Let’s do another one. Digitalis, a drug that was once commonly used for heart failure, is also a poison. Digoxin, the generic drug name for Digitalis, is a man-made imitation of the poison of the foxglove plant Digitalis lanata. Digoxin works on the heart by disabling the sodium-potassium pumps that keep specific ratios of sodium and potassium on either side of the cell wall. This concentration difference is critical for signalling the heart muscle to contract, and getting rid of the concentration makes it impossible for the heart to beat very fast. Digoxin also builds up the amount of calcium in the heart cell. Calcium is the molecule that actually tells the muscle fibers to contract, and so having more of it increases the strength of the contraction. A slower heartbeat pumping more blood out is an excellent way to help a patient with heart failure keep their circulation moving. But Digoxin isn’t discriminating about where it binds to give these signals and will affect tissues that aren’t in the heart, leading to many rapid-voice-at-the-end-of-the-commercial side effects. Because of these problems, pharmacists have mostly replaced Digoxin with better and safer drugs, but it isn’t completely out of use.
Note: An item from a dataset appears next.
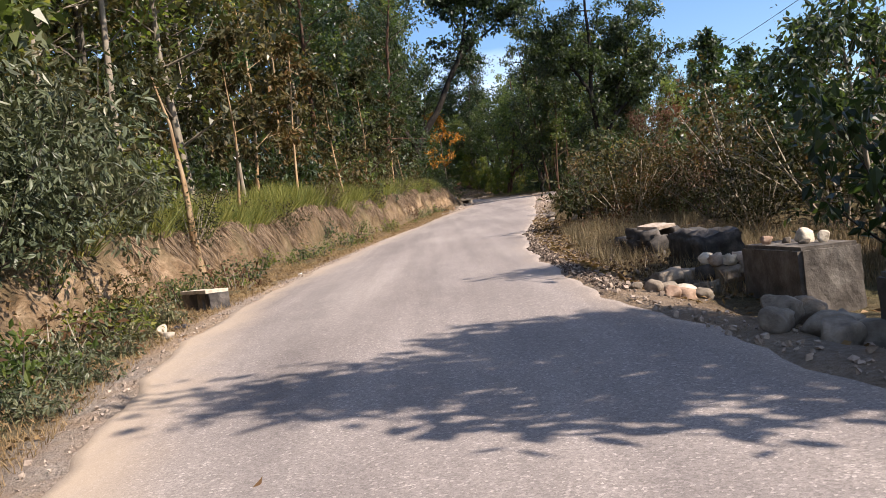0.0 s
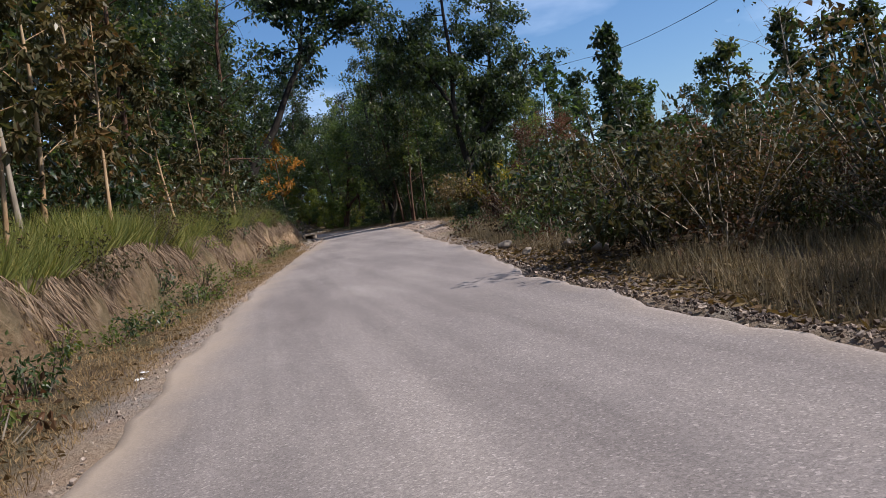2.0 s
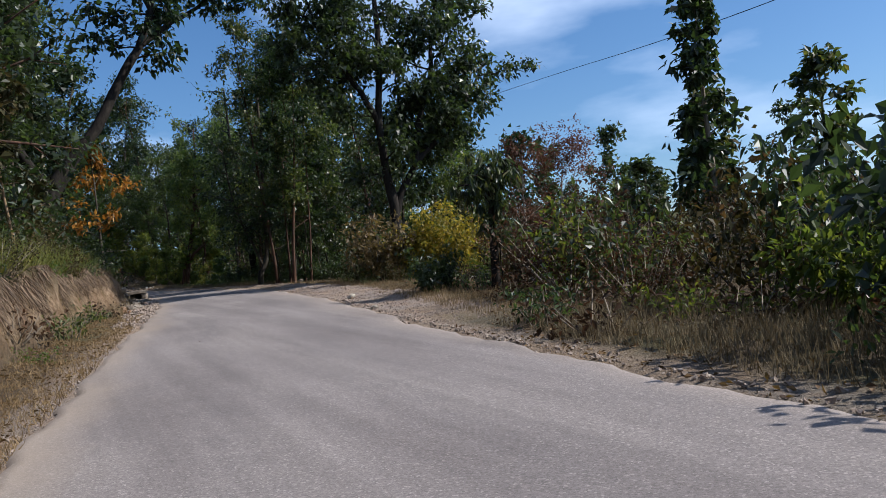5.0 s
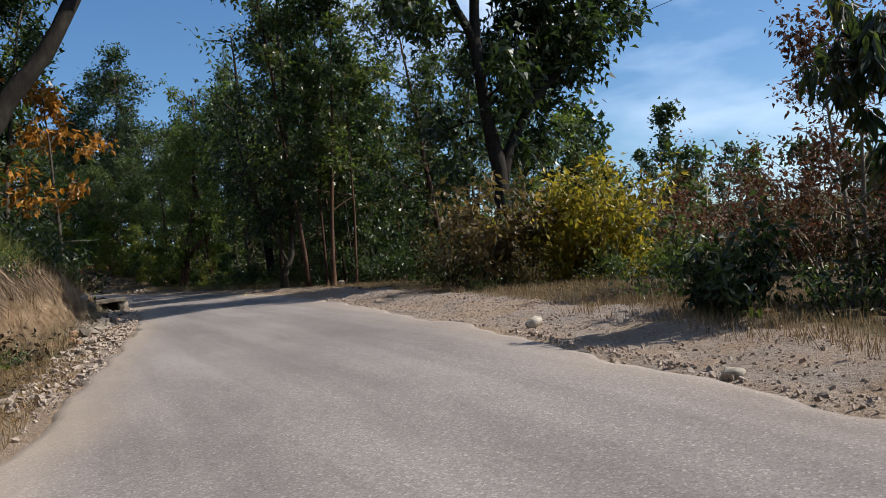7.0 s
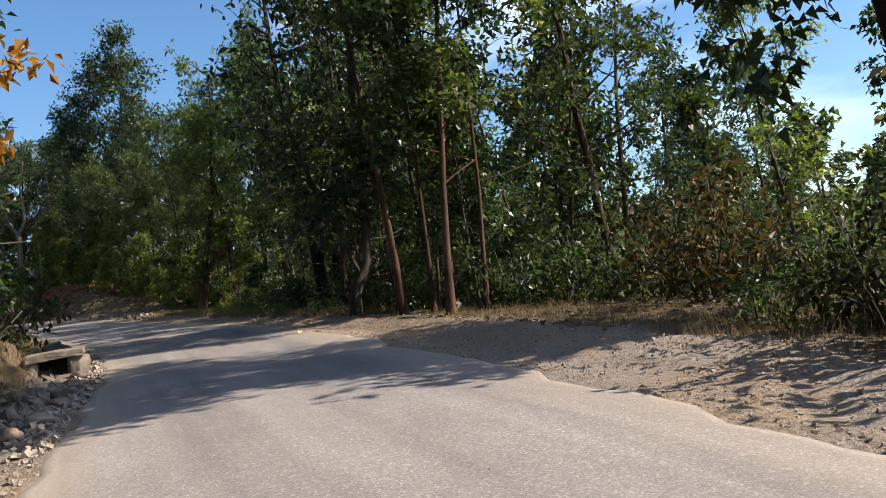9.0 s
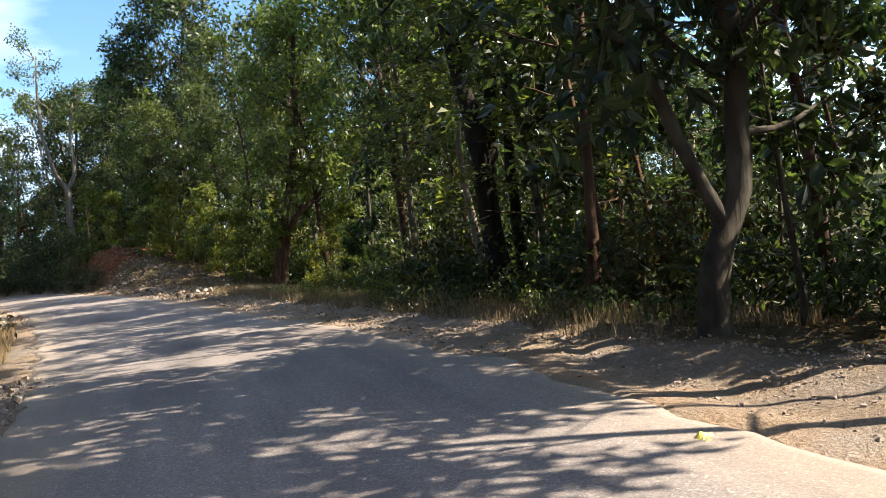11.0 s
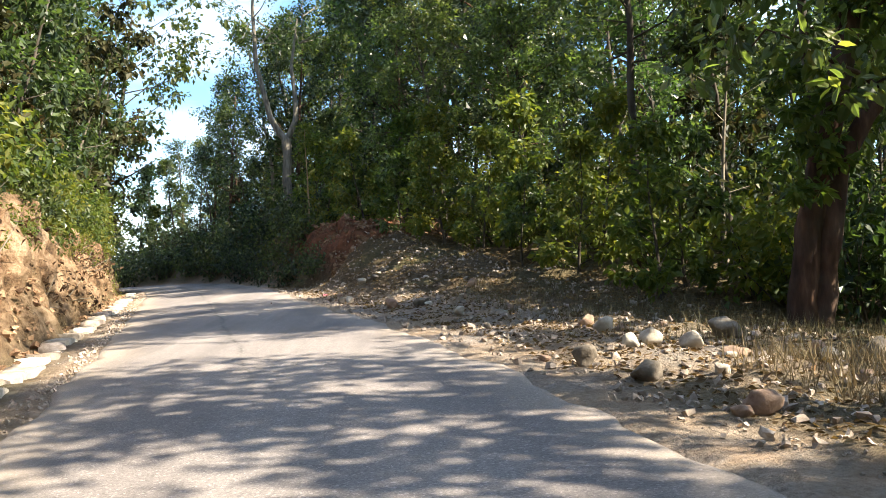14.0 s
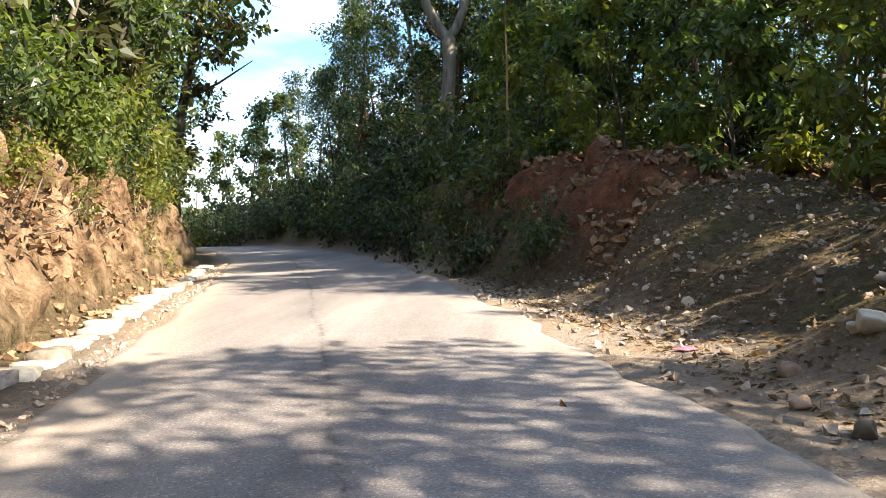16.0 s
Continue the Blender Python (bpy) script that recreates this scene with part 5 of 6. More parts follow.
# thicket of the open side
scatter(64, 7.6, 15, 8, 62, 1.35, DRY + BUSH, [3, 4, 1, 1, 2, 1, 3], 0.7, 1.15)
scatter(40, 14, 34, 12, 62, 2.2, SLIM + BUSH + DRY, [1, 2, 1, 1, 2, 1, 2, 1, 2, 1], 0.42, 0.7)
scatter(34, 32, 85, -10, 130, 4.0, FAR, [2, 2], 0.4, 0.6)
scatter(10, -6, 8, 176, 194, 2.0, FAR, [1, 3], 0.45, 0.58)
scatter(12, -19, -40, 0, 170, 3.5, FAR, [2, 2], 0.8, 1.1)
scatter(14, 20, 60, 160, 225, 3.5, FAR, [2, 2], 0.8, 1.15)
scatter(14, 32, 65, 95, 170, 4.0, FAR, [2, 2], 0.8, 1.1)
# weeds on the verges
scatter(26, -2.5, -3.6, 4, 60, 0.5, WEED, [4, 2, 2], 0.7, 1.3)
scatter(14, -2.6, -3.4, 5, 12, 0.35, WEED, [4, 3, 1], 0.8, 1.4)
scatter(22, 4.9, 7.6, 19, 42, 0.6, WEED, [1, 1, 4], 0.8, 1.4)
scatter(14, 6.4, 8.4, 42, 64, 0.6, WEED, [2, 1, 2], 0.8, 1.3)
scatter(28, 4.6, 8.0, 74, 99, 0.6, WEED, [3, 3, 1], 0.7, 1.5)
scatter(20, -3.0, -4.2, 64, 98, 0.6, WEED, [3, 2, 2], 0.8, 1.5)

for k, (x, y) in enumerate(((3.0, 11.2), (3.15, 11.8), (2.95, 12.4), (3.1, 12.9), (2.8, 13.3), (3.0, 13.9), (2.75, 14.4), (3.4, 10.9), (3.0, 15.0), (2.9, 15.8), (3.3, 16.4))):
    plant(WEED[2], x, y, k * 1.3, 0.45 + 0.1 * (k % 3)) if k % 2 == 0 else None

for k, y in enumerate(np.arange(100, 134, 1.1)):
    plant((WEED[1], WEED[0], WEED[1], WEED[2])[k % 4], at(-3.5 - 0.8 * abs(math.sin(k * 2.3)), y), float(y), k * 1.3, 0.8 + 0.2 * (k % 4), None, 0.05, (0, 35))
for k, y in enumerate(np.arange(111.5, 136, 1.7)):
    plant((BUSH[2], BUSH[0], BUSH[2])[k % 3], at(-4.15 - 0.2 * (k % 2), y), float(y), k * 2.1, 0.42 + 0.07 * (k % 3), None, 0.05, (0, 58))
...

Chemotherapies are nothing but poison. They stop the replication of cells in your body. See, cancer happens when the mechanism that tells cells to stop replicating breaks. Cancerous cells start multiplying like mad and take over the organ where they came from so that it can’t work anymore. Sometimes the cells get into the blood or lymph nodes and seed other tissues and organs with these crazy-fast replicating cells. Ordinarily, most cells in your body don’t replace themselves very frequently, if at all. The cells that do replicate often are skin cells and hair, blood cells, cells lining your GI tract — and cancer. Chemotherapy can’t target cancer specifically, so it hits all of the cells that reproduce quickly because cancer reproduces more often than most of the cells in your body. Some cells that are totally normal are killed off as collateral damage, which is why people on chemo usually lose their hair. They’re also vulnerable to infections because their white blood cells aren’t reproducing. In essence, chemotherapy is poisoning an entire body with the understanding that mostly cancer cells are going to die but all of the body’s cells are vulnerable.
The moral of the story is that poisons can be damn useful in the hands of doctors, but killing people is bad[citation needed] so they are used very, very carefully. This is also why you ALWAYS FOLLOW INSTRUCTIONS for drugs and don’t take them all willy-nilly thinking “if a little is good a lot is better!!” It’s a common saying around hospitals that “you can cure disease, but you can’t cure stupid.”
Or dead. We’re not that good at fixing dead.
In the meantime, take your poisons carefully and make an effort to not piss off your doctor.
BioNerd—out!
*There’s a news anchor in my home town that I swear has had so many botox injections that he can no longer move his eyebrows, but I digress.